All three of Turner's appeals remain pending before the Merit Commission. Before they could be heard, Turner filed a lawsuit challenging the past and present Chiefs' right to office, the ordinance establishing the ' Merit Commission and an agreement between the City and the Fraternal Order of Police.: He asked the court to enjoin the Commission from conducting a disciplinary hearing while his lawsuit proceeded. The court issued such an order, and it still pends.

The trial court granted summary judgment for the defendants. The Court of Appeals affirmed. Among other things, it held the Evansville Police Merit Commission was properly constituted under the relevant statutes and that the Chief of Police was obliged by Article 6, section 6 of the Indiana Constitution to live inside the city limits. Turner v. City of Evansville, 729 N.E.2d 149 (Ind.Ct.App.2000). We grant transfer and vacate the decision of the Court of Appeals.

Subject Matter Jurisdiction

It has long been Indiana law that a claimant with an available administrative remedy must pursue that remedy before being allowed access to the courts. City of East Chicago v. Sinclair Refining Co., 232 Ind. 295, 111 N.E.2d 459 (1953). If a party fails to exhaust administrative remedies, the trial court lacks subject matter *862jurisdiction. Town Council of New Harmony v. Parker, 726 N.E.2d 1217 (Ind.2000).1

We recently re-emphasized the value of completing administrative proceedings before resorting to judicial review in State Bd. Of Tax Com'rs v. Montgomery, 730 N.E.2d 680, 684 (Ind.2000)(quoting State v. Sproles, 672 N.E.2d 1353, 1358 (Ind.1996)),

The reasons for requiring a party to seek administrative remedies are well established. Premature litigation may be avoided, an adequate record for judicial review may be compiled, and agencies retain the opportunity and autonomy to correct their own errors. Even if the ground of complaint is the unconstitutionality of the statute, which may be beyond the agency's power to resolve, exhaustion may still be required because 'administrative action may resolve the case on other grounds without confronting broader legal issues.'

(Citation omitted.)

Turner appropriately filed a notice of appeal of each of his suspensions with the Merit Commission, which would go forward but for the restraining order obtained by Turner. This right of appeal from discipline by a Chief is common in Indiana's various statutory schemes. Seq, e.g., Ind.Code Ann. § 36-8-8.5-19(b) (West 1997). A decision by the commission is also subject to judicial review. Ind.Code Ann. § 36-8-8.5-18 (West 1997). Turner's challenges to the Chief's authority, and the Commission's own compliance with relevant statutes may be challenged before the body and subsequently raised in court through the process of judicial review. See, e.g., City of Marion v. Antrobus, 448 N.E.2d 325 (Ind.Ct.App.1983) (board whose composition was challenged at officer's disciplinary hearing later held on judicial review to be unlawfully constituted, officer's suspension reversed). To preserve these issues for judicial review, Turner must first present them at the administrative hearing. See Sullivan v. City of Evansville, 728 N.E.2d 182 (Ind.Ct.App.2000) (plaintiff waived challenge to authority of police chief by failing to make a timely objection at the hearing).
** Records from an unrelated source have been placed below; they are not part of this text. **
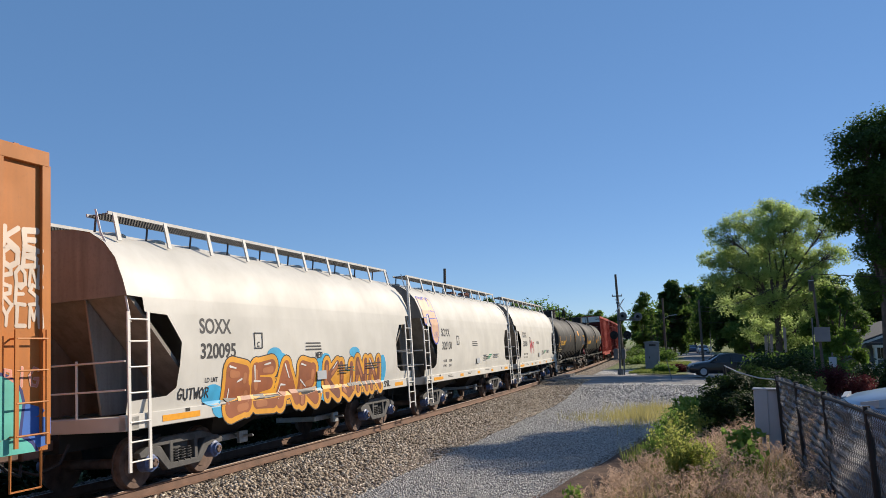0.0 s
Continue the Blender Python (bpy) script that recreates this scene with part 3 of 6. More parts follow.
def box_car(label, L, eave, body_mat, trim_mat, style="posts", high=True, marks=(), number="", end_number="", posts=None, door="plug", end_mat=None, doors=(-1.6, 1.55), letter=LETTER, steel=STEEL, reflect=YELLOW):
    car = thing("boxcar", label, "boxcar")
    h, W, zs = L / 2, 1.46, 1.00
    g = Geo()
    g.box(-W, W, -h + 0.06, h - 0.06, zs, eave - 0.05)
    body = part("body", g, body_mat, car, bevel=0.008)
    roof = Geo().prism_y([(-W - 0.05, eave - 0.06), (W + 0.05, eave - 0.06), (W + 0.05, eave), (0, eave + 0.10), (-W - 0.05, eave)], -h, h)
    for i in range(15):
        y = -h + 0.5 + i * (L - 1.0) / 14
        roof.prism_y([(-W, eave + 0.004), (W, eave + 0.004), (W, eave + 0.03), (0, eave + 0.135), (-W, eave + 0.03)], y - 0.04, y + 0.04)
    part("roof", roof, trim_mat, car)
    for sx in (-1, 1):
        d0, d1 = doors

        def slab(x0, x1, *r):
            return (*sorted((sx * x0, sx * x1)), *r)
        c = Geo().box(*slab(W - 0.01, W + 0.06, -h, h, eave - 0.22, eave - 0.02))
        part("top_chord", c, trim_mat, car, bevel=0.008)
        sill = Geo().box(*slab(W - 0.05, W + 0.035, -h, h, 0.92, 1.13))
        sill.prism_x([(-h + 2.6, 0.95), (-h + 3.2, 0.72), (h - 3.2, 0.72), (h - 2.6, 0.95)], *sorted((sx * (W - 0.03), sx * (W + 0.02))))
        part("side_sill", sill, trim_mat, car, bevel=0.008)
        spots = posts or [(-h + 0.04, 0.07)] + [(-h + 1.05 + i * 0.98, 0.055) for i in range(5)] + [(h - 1.05 - i * 0.98, 0.055) for i in range(5)] + [(h - 0.04, 0.07)]
        for y, w in spots:
            part("side_post", Geo().box(*slab(W - 0.01, W + 0.055, y - w, y + w, 1.12, eave - 0.2)), trim_mat, car)
        if style == "lattice":
            for a, b in ((-7.18, d0 - 0.15), (d1 + 0.15, 7.05)):
                for z in (1.68, 2.98, 4.22):
                    part("side_beam", Geo().box(*slab(W - 0.01, W + 0.042, a, b, z - 0.05, z + 0.05)), trim_mat, car)
        # door
        dg = Geo().box(*slab(W, W + 0.05, d0, d1, 1.12, eave - 0.3))
        dr = part("door", dg, body_mat, car, "steel sliding door", bevel=0.01)
        if door == "plug":
            k = Geo()
            for z in (1.35, 2.25, 3.25, 4.25):
                k.box(*slab(W + 0.045, W + 0.085, d0 + 0.05, d1 - 0.05, z - 0.04, z + 0.04))
            for y in (d0 + 0.08, -0.45, 0.45, d1 - 0.08):
                k.box(*slab(W + 0.045, W + 0.075, y - 0.04, y + 0.04, 1.15, eave - 0.35))
            part("door_frame", k, trim_mat, dr, bevel=0.006)
            rod = Geo()
            for y in (-0.72, 0.78):
                rod.tube((sx * (W + 0.11), y, 1.0), (sx * (W + 0.11), y, eave - 0.25), 0.028, 8)
                for z in (1.4, 2.3, 3.3, 4.2):
                    rod.box(*slab(W + 0.06, W + 0.13, y - 0.06, y + 0.06, z - 0.05, z + 0.05))
            rod.box(*slab(W + 0.08, W + 0.15, 0.1, 0.75, 2.05, 2.15))
            part("locking_rod", rod, trim_mat, dr, "door locking rods with brackets")
        else:
            k = Geo()
            n = 16
            for i in range(n):
                z = 1.3 + i * (eave - 1.75) / (n - 1)
                k.prism_y([(sx * (W + 0.045), z - 0.08), (sx * (W + 0.072), z - 0.02), (sx * (W + 0.072), z + 0.02), (sx * (W + 0.045), z + 0.05)], d0 + 0.12, d1 - 0.12)
            for y in (d0 + 0.05, d1 - 0.05):
                k.box(*slab(W + 0.04, W + 0.09, y - 0.05, y + 0.05, 1.12, eave - 0.3))
            part("door_ribs", k, body_mat, dr)
            k = Geo()
            for z in (1.5, 2.6, 3.6):
                k.box(*slab(W + 0.05, W + 0.15, d0 - 0.12, d0 + 0.08, z - 0.06, z + 0.06))
            part("door_latch", k, trim_mat, dr, bevel=0.01)
        for z0, z1 in ((1.02, 1.10), (eave - 0.31, eave - 0.25)):
            part("door_track", Geo().box(*slab(W, W + 0.12, d0 - 0.3, d1 + 2.3, z0, z1)), trim_mat, car, bevel=0.006)
        for e in (-1, 1):
            y0 = e * (h - 0.08)
            ladder(car, min(y0, y0 - e * 0.5), max(y0, y0 - e * 0.5), sx * (W + 0.11), [1.15 + 0.42 * i for i in range(4)], 0.013, trim_mat, sx * W)
            sill_step(car, e * (h - 0.35), sx * (W + 0.02), 0.45, 0.95, trim_mat)
    # end_mat, where given, is a darker red that carries the end's shade
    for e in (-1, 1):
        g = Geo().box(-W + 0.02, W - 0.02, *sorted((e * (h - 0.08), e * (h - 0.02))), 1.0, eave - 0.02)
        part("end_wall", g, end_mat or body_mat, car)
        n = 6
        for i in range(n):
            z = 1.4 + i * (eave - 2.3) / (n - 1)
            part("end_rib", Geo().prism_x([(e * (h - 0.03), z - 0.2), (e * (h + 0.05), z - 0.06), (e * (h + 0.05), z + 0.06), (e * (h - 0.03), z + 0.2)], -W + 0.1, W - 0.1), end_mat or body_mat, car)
        if high:
            part("end_band", Geo().box(-W, W, *sorted((e * (h - 0.04), e * (h + 0.015))), eave - 0.62, eave - 0.02), WHITE, car, "white painted band across the top of the end")
            if e < 0 and end_number:
                for k in range(8):
                    zz = 3.95 - k * 0.085 - (0.35 if k > 4 else 0.0)
                    part("print_bar", Geo().box(0.35 + 0.03 * (k % 3), 1.2 - 0.05 * ((k * 2) % 5), -h - 0.056, -h - 0.05, zz - 0.03, zz), coat((0.38, 0.24, 0.22)), car)
            if e < 0:
                lettering(end_number, car, LETTER_BLACK, W - 0.06, -h - 0.018, eave - 0.40, 0.15, end=True, squeeze=0.85, align="RIGHT")
        elif end_number and e < 0:
            lettering(end_number, car, letter, W - 0.08, -(h + 0.03), eave - 0.35, 0.15, end=True, squeeze=0.85, align="RIGHT")
        for z in [1.15 + 0.42 * i for i in range(4)]:
            part("grab_iron", Geo().pipe([(0.95 * -e, e * (h - 0.02), z), (0.95 * -e, e * (h + 0.1), z), (1.4 * -e, e * (h + 0.1), z), (1.4 * -e, e * (h - 0.02), z)], 0.013, 6), trim_mat, car)
    brake = Geo().lathe_y(0.6, 2.3, [(h + 0.10, 0.28), (h + 0.13, 0.28)], 20)
    part("brake_wheel", brake, trim_mat, car)
    frame_g = Geo().box(-0.2, 0.2, -h, h, 0.70, 1.0)
    for i in range(7):
        y = -h + 1.2 + i * (L - 2.4) / 6
        frame_g.box(-W + 0.06, W - 0.06, y - 0.06, y + 0.06, 0.80, 1.02)
    part("underframe", frame_g, BLACK, car)
    tank = Geo().lathe_y(0.55, 0.66, [(-1.0, 0.15), (-0.95, 0.2), (0.1, 0.2), (0.15, 0.15)], 14).box(0.35, 0.6, 1.2, 1.6, 0.5, 0.85).tube((0.3, -3, 0.6), (0.3, 4, 0.6), 0.025, 6)
    part("brake_gear", tank, BLACK, car)
    couplers(car, h)
    add_trucks(car, h, 1.95, steel)
    x = W + 0.004
    for kind, *m in marks:
        if kind == "text":
            lettering(m[0], car, letter, x + 0.001, m[1], m[2], m[3], squeeze=m[4] if len(m) > 4 else 0.8)
        elif kind == "print":
            small_print(car, x + 0.001, m[0], m[1], m[2], m[3], letter)
        elif kind == "white":
            plates(car, "notice_panel", LETTER, x, [m])
        elif kind == "dark":
            plates(car, "panel_border", LETTER, x, [(m[0] - 0.03, m[1] + 0.03, m[2] - 0.03, m[3] + 0.03)], d=0.0015)
            plates(car, "notice_panel", LETTER_BLACK, x + 0.002, [m])
        elif kind == "yellow":
            plates(car, "reflector_strip", reflect, x + 0.001, [m], label="yellow reflective strip")
        elif kind == "doortext":
            lettering(m[0], car, letter, W + 0.056 if door == "plug" else W + 0.076, m[1], m[2], m[3], squeeze=0.8)
    return car


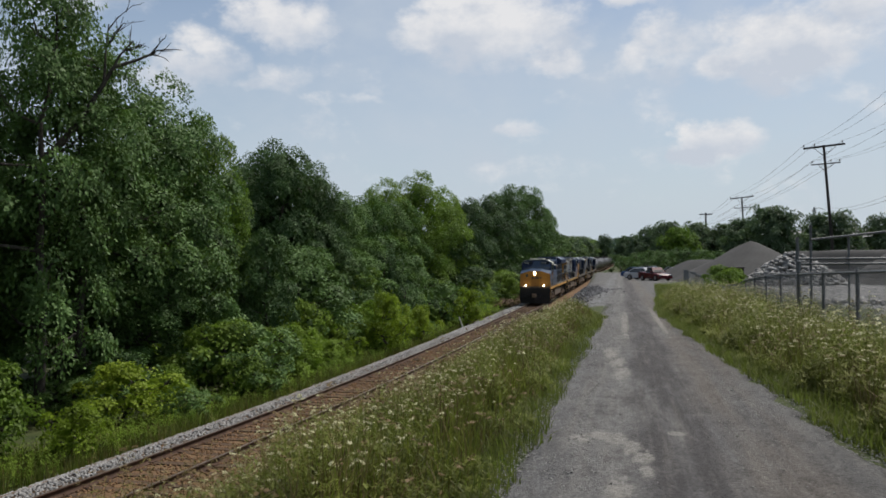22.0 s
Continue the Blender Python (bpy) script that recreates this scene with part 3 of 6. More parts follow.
    for i in range(26):
        y = 6 + 0.95 * i + rnd.uniform(-0.4, 0.4)
        size = rnd.uniform(0.7, 1.2)
        plant("shrub", shrub[3], "low dark undergrowth in the shade of the wood", "shrub", "undergrowth of the wood", track(y)[0] - rnd.uniform(8.2, 14.0), y, size, rnd.uniform(0, 6.28), sz=size * rnd.uniform(0.5, 0.9))
    for i in range(34):
        y = 92 + 4.2 * i + rnd.uniform(-1.5, 1.5)
        plant("tree", mid[(1, 2, 0)[i % 3]], "low bushy tree beside the far track", "tree", "bushy trees along the far track", track(y)[0] - rnd.uniform(5.0, 7.5), y, rnd.uniform(0.5, 0.9), rnd.uniform(0, 6.28), sz=rnd.uniform(0.35, 0.75))
    # cut brush, dry and brown, beside the far track
    for i in range(7):
        y = 84 + 4.5 * i + rnd.uniform(-1, 1)
        plant("brush_heap", shrub[4], "heap of dry brown cut brush beside the track", "brush heap", "heaps of cut brush", track(y)[0] - rnd.uniform(3.4, 4.4), y, rnd.uniform(0.9, 1.5), rnd.uniform(0, 6.28), sz=rnd.uniform(0.4, 0.6))
    # trees right of the lot, around the yard and on the skyline
    for az, d, el, k in ((1.0, 330, 1.5, 2), (2.0, 260, 2.1, 2), (3.0, 230, 2.4, 0), (4.0, 215, 2.0, 1), (4.9, 230, 2.3, 0), (6.0, 235, 1.9, 2), (7.0, 230, 2.2, 0), (8.0, 190, 2.5, 0), (9.4, 180, 3.3, 0), (10.4, 180, 3.1, 2), (12.6, 190, 2.7, 0), (13.7, 190, 2.8, 2), (16.1, 200, 2.5, 2), (17.5, 210, 2.2, 0), (19, 200, 2.0, 2), (0.0, 360, 1.4, 2), (-1.2, 380, 1.5, 2)):
        x, y = polar(az, d)
        top = EYE + d * math.tan(radians(el)) - ground_z(x, y)
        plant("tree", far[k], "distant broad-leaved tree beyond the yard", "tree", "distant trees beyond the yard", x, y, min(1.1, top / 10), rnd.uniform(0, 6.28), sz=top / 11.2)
    return tall, mid, far, shrub


PROTOS = woods()


# ---------------------------------------------------------------- the train


def paint(name, color, dust=0.35, rough=0.45, dust_color=(0.17, 0.14, 0.11), low=1.6, high=3.2, spec=0.28, grime=0.3):
    """Faded enamel with vertical grime streaks and road dust that thins out upwards."""
    color, dust_color = (tuple(0.84 * v for v in c) for c in (color, dust_color))
    m = bpy.data.materials.new(name)
    m.use_nodes = True
    nt = m.node_tree
    bsdf = nt.nodes["Principled BSDF"]
    tc = nt.nodes.new("ShaderNodeTexCoord")
    mp = nt.nodes.new("ShaderNodeMapping")
    mp.inputs["Scale"].default_value = (5, 5, 0.5)
    nt.links.new(tc.outputs["Object"], mp.inputs["Vector"])
    streak = noise_fac(nt, 1.2, 5, 0.65, mp.outputs[0])
    cloud = noise_fac(nt, 1.1, 5, 0.6)
    sep = nt.nodes.new("ShaderNodeSeparateXYZ")
    nt.links.new(tc.outputs["Object"], sep.inputs[0])
    dusty = ramp_fac(nt, sep.outputs[2], high, low)
    fac = math_node(nt, "MULTIPLY", math_node(nt, "ADD", math_node(nt, "MULTIPLY", dusty, 0.8), math_node(nt, "MULTIPLY_ADD", streak, 1.3, -0.45)), dust, clamp=True)
    col = mix_color(nt, ramp_fac(nt, cloud, 0.3, 0.72), tuple(c * 0.78 for c in color), tuple(min(1, c * 1.15 + 0.008) for c in color))
    col = mix_color(nt, fac, col, dust_color)
    mp2 = nt.nodes.new("ShaderNodeMapping")
    mp2.inputs["Scale"].default_value = (3, 7, 0.22)
    nt.links.new(tc.outputs["Object"], mp2.inputs["Vector"])
    soot = math_node(nt, "MULTIPLY", ramp_fac(nt, noise_fac(nt, 1.0, 6, 0.7, mp2.outputs[0]), 0.48, 0.72), grime, clamp=True)
    col = mix_color(nt, soot, col, (0.028, 0.024, 0.02))
    nt.links.new(col, bsdf.inputs["Base Color"])
    nt.links.new(math_node(nt, "MULTIPLY_ADD", fac, 0.4, rough), bsdf.inputs["Roughness"])
    bsdf.inputs["Specular IOR Level"].default_value = spec
    return m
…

Turner was required to pursue his administrative remedies and may not avoid doing so through this collateral action.2 Consequently, the trial court lacked subject matter jurisdiction to address the merits of Turner's amended complaint.

Conclusion

Having heard the City's motions, the trial court granted summary judgment and also ordered dismissal. It was the latter action that was appropriate. We affirm the dismissal and direct the court to dissolve the injunction preventing the Merit Commission from hearing Turner's appeal.

DICKSON, SULLIVAN, BOEHM, RUCKER, JJ., concur. BOEHM, J., concurs with opinion, in which DICKSON and RUCKER, JJ., join.

. A party may gain judicial review without satisfying this prerequisite in limited circumstances, such as where pursuit of administrative remedies would be futile, or where strict compliance would cause irreparable harm, or where the applicable statute is alleged to be void on its face. Bellamy v. Gillis, 722 N.E.2d 905, 909 (Ind.Ct.App.2000). None of these seem to apply here.

. A proper challenge to an office is made by filing a quo warranto action. Hovanec v. Diaz, 272 Ind. 342, 397 N.E.2d 1249, 1250 (1979).